Let's focus together on one paragraph which Rabbi Kaplan calls "The Written Stones."

II. Main Body

A. Devarim 27:1-8, The Written Stones

Moshe and the 70 Zekeinim tell the people to construct twelve large stones and to cover them with lime. According to Sotah 32a the lime coating was to prepare them to be written on or to laminate that which was written upon them. Chizkuni says that these stones were made into an altar and the lime was used to attach them to each other. Ibn Ezra maintains that the lime was used to keep the pillars standing.

The people were told that after they crossed the Jordan River and entered Israel they were to write "all the words of this Torah on them." Some commentators say it was a review of the Torah, or parts of Devarim (Abarbanel). Ibn Ezra says it refers to certain commandments that were listed.

After they entered the land these pillars were to be set up on Har Eival - according to Chizkuni, as a consolation for those tribes who were associated with this mountain. Abarbanel says that the point of putting these pillars on Har Eival was to remind us that the curse comes for violating the Torah.

There was a stone alter that would also be built on this mountain - possibly made of the stones with the writing on them. The altar had to be of whole stones, untouched by iron, and was used for various offerings, some of which were to be eaten there in joy.

The paragraph ends with the instruction to write "all the words of this Torah in a clear script", which the Gemorah in Sotah (32b) interprets to mean that the Torah was translated into seventy languages.

B. What's It All About?

Rav Hirsch writes that the point of this section is to remind us that -"It is only the Torah that you have to thank for the Land, you receive the land for the Torah, for its preservation and observation of its dictates." He also notes that these pesukim switch between plural and singular. [In the first line we're told "Shamor" (singular)- keep the Torah. Then we are told that it was commanded "etchem" (plural) - to you. The second line also contains both plural and singular. The third is all singular. The fourth is mostly singular, with one exception. The rest of the paragraph is phrased in singular.] This oscillation between plural and singular emphasizes that the observance of Torah which the land of Israel exists to facilitate is not something that relates exclusively to either the individual members of the nation or just to the nation as a unit. Rather, the land is for "the nation as a single unit made into such by the plurality of its members, so that the whole nation, in the united working together of all its individuals, were responsible for it."

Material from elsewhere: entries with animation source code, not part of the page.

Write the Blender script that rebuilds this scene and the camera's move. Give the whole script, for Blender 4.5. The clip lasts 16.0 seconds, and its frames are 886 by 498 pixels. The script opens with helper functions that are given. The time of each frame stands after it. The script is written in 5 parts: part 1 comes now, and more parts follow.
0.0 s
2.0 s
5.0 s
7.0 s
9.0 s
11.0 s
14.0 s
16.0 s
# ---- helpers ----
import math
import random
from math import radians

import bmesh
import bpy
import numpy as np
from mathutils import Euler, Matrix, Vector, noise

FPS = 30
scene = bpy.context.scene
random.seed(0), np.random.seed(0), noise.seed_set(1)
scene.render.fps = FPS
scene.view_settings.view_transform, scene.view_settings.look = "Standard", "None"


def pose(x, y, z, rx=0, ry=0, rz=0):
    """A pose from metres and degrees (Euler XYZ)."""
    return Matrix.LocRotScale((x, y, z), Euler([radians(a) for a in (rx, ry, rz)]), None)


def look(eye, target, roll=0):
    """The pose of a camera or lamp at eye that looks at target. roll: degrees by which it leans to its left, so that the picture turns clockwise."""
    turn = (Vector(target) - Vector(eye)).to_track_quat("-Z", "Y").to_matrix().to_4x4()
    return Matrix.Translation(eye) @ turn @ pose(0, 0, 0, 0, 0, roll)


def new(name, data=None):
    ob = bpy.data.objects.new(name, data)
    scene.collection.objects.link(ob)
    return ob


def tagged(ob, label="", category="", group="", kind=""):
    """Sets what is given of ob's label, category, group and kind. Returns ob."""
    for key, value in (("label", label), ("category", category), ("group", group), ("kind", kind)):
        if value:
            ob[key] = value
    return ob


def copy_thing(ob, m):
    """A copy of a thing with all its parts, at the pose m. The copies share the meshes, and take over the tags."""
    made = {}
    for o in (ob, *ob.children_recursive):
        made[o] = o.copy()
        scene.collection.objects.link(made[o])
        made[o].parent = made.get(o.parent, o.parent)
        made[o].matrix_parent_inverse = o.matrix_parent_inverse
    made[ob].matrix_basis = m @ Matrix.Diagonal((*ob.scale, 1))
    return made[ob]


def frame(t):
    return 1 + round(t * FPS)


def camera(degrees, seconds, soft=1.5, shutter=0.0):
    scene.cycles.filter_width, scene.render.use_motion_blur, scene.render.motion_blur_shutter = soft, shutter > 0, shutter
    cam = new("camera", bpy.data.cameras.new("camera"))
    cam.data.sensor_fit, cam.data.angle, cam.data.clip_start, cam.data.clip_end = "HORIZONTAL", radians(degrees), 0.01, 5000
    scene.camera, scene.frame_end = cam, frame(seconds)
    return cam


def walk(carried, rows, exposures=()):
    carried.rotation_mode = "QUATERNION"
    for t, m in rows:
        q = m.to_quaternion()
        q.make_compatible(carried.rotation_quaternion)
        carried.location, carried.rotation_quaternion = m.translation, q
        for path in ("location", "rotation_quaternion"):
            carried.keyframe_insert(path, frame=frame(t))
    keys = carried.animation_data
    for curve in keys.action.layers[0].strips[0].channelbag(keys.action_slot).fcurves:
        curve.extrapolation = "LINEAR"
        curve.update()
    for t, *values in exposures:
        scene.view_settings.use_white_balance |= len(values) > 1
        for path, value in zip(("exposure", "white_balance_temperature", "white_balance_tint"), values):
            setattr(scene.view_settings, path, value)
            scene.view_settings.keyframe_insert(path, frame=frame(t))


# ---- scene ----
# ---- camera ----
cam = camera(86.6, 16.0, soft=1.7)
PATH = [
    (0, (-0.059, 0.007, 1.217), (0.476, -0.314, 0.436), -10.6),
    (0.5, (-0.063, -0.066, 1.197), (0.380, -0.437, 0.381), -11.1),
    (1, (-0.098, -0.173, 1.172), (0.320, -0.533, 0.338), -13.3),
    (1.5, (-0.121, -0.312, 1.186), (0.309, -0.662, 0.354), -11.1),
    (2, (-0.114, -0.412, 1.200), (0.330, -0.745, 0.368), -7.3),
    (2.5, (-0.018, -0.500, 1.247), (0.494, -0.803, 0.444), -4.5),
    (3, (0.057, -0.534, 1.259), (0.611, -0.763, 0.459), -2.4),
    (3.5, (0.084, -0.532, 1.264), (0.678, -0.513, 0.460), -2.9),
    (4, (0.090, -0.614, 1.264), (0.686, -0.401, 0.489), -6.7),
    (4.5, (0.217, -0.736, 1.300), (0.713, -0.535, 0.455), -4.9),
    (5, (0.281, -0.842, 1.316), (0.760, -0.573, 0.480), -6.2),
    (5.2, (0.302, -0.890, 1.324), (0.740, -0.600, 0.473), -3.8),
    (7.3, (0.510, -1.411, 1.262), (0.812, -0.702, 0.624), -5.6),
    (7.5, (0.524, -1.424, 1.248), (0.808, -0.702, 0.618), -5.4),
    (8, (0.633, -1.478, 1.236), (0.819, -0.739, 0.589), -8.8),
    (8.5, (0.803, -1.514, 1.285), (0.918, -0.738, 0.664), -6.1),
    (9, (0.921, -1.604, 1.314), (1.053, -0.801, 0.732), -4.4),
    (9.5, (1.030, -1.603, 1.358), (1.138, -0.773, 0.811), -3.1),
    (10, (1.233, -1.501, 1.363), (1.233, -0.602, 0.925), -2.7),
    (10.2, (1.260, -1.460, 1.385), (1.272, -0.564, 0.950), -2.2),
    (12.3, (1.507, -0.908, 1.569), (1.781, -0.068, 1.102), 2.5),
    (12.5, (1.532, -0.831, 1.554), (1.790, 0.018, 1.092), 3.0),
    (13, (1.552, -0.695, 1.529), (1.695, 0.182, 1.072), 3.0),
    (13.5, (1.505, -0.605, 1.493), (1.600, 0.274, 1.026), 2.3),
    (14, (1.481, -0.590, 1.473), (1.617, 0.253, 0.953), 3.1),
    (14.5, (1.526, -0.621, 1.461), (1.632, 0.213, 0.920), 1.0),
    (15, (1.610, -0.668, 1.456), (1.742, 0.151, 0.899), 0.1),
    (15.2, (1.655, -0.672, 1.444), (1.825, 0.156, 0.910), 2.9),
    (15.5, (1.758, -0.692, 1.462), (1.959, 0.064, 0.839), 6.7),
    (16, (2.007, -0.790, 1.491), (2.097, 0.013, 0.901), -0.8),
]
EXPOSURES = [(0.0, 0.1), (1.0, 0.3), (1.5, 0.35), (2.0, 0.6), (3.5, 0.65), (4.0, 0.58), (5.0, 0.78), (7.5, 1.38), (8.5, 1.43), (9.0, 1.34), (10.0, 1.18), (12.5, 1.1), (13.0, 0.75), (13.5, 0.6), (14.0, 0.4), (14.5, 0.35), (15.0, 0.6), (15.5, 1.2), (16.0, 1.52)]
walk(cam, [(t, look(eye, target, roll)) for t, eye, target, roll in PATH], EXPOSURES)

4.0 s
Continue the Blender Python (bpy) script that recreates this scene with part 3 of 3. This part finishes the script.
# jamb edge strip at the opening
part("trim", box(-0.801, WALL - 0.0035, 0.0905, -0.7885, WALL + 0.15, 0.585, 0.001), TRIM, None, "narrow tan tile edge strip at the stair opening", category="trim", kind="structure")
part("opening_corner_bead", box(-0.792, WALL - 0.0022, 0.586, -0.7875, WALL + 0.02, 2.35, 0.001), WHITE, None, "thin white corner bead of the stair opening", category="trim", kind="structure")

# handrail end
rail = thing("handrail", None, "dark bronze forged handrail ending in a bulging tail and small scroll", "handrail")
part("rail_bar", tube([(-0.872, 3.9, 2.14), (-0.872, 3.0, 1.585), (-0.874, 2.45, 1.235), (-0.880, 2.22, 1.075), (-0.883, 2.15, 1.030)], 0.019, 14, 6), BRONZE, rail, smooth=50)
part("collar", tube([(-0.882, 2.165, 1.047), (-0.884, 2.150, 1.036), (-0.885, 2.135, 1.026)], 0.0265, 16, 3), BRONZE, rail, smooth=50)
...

III. Conclusion: Take Home Point

It is is Ellul and we are all concerned about what will be for ourselves, and for the Jewish People, for the Jewish Land. This portion of the Torah serves to remind us that Teshuva and the land of Israel are more closely linked than it is sometimes comfortable to admit. May we merit being part of the unit comprised of various individuals that these pesukim allude to. May we do Teshuva Sheleima and experience Geula Sheleima as soon as possible. G-d knows we need it.